Patrick Cunningham's decision to invoke his Fifth Amendment right against self-incrimination in the investigation of Operation Fast and Furious was disclosed Friday after the House Oversight and Government Reform Committee subpoenaed him.

Committee Chairman Darrell Issa (R., Calif.) said congressional investigators had information that Cunningham played a role in approving a controversial law enforcement tactic that resulted in federal agents' losing track of weapons that later turned up at crime scenes in Mexico and the United States. In a letter to the committee Thursday, Cunningham's lawyer said his client wasn't even working at the U.S. Attorney's Office in Phoenix until 2010, months after Operation Fast and Furious began there. - AP

Trusties evicted by Miss. governor

JACKSON, Miss. - Amid controversy over pardons issued by then-Gov. Haley Barbour, inmate trusties will no longer work at the Mississippi Governor's Mansion.

Gov. Phil Bryant, who had already stopped the practice of inmate trusties living at the mansion, has ended a decades-old program of letting trusties work there. The announcement comes after criticism of Barbour's decision Jan. 6 to pardon four murderers and one robber who were trusties at the mansion during his second term.

Bryant's decision means six inmates assigned to the mansion since Jan. 3 will be transferred to other work programs. - AP

Arlington burial for Tuskegee pilot

ARLINGTON, Va. - On the same day retired Air Force Lt. Col.
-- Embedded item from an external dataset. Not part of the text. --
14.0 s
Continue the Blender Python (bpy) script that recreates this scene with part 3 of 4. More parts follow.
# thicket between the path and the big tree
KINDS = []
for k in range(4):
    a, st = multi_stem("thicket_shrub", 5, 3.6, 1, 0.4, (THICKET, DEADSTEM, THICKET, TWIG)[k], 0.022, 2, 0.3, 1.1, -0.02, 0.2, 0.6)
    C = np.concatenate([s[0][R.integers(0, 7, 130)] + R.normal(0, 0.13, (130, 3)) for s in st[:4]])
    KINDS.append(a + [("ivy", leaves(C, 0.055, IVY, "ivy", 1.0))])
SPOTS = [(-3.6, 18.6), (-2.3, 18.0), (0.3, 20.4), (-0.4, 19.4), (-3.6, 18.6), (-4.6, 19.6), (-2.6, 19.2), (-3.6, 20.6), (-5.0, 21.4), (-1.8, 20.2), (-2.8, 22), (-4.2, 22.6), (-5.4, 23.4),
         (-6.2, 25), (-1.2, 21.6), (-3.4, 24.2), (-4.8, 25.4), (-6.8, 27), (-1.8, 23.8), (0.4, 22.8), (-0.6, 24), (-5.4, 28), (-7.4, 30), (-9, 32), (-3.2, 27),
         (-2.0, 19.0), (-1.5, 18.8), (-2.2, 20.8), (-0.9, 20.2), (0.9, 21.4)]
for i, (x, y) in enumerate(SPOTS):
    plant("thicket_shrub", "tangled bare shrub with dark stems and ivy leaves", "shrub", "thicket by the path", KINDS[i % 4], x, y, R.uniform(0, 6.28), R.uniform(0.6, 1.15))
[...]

Luke Weathers Jr. took his resting place among other war and military heroes, his real-life story as a World War II aviator played out on movie screens across the country.

Weathers was buried Friday at Arlington National Cemetery in a service that began with a flyover of four F-16 jets in the Missing Man formation.

Weathers, 90, died Oct. 15 in Tucson, Ariz. His burial coincided with the official opening in theaters of Red Tails, a movie produced by George Lucas that tells the story of the Tuskegee Airmen, who debunked widely held beliefs that black pilots were incapable of fighting in combat. - AP

Elsewhere:

First-class postage will increase starting Sunday from 44 cents to 45. The change was announced in October.

Lawmakers reached a compromise Friday that toughens the rules airline and railroad workers must follow to hold union elections, boosting prospects for passage of a long-term funding plan for the Federal Aviation Administration, congressional aides said.

A Pacific Northwest storm that brought snow, ice, and powerful wind left a mess of fallen trees and power lines Friday as tens of thousands of residents faced the prospect of a cold, dark weekend and flooding became a top concern. Rescuers hoped for better weather after a blizzard kept them from searching for four people missing on Washington's Mount Rainier.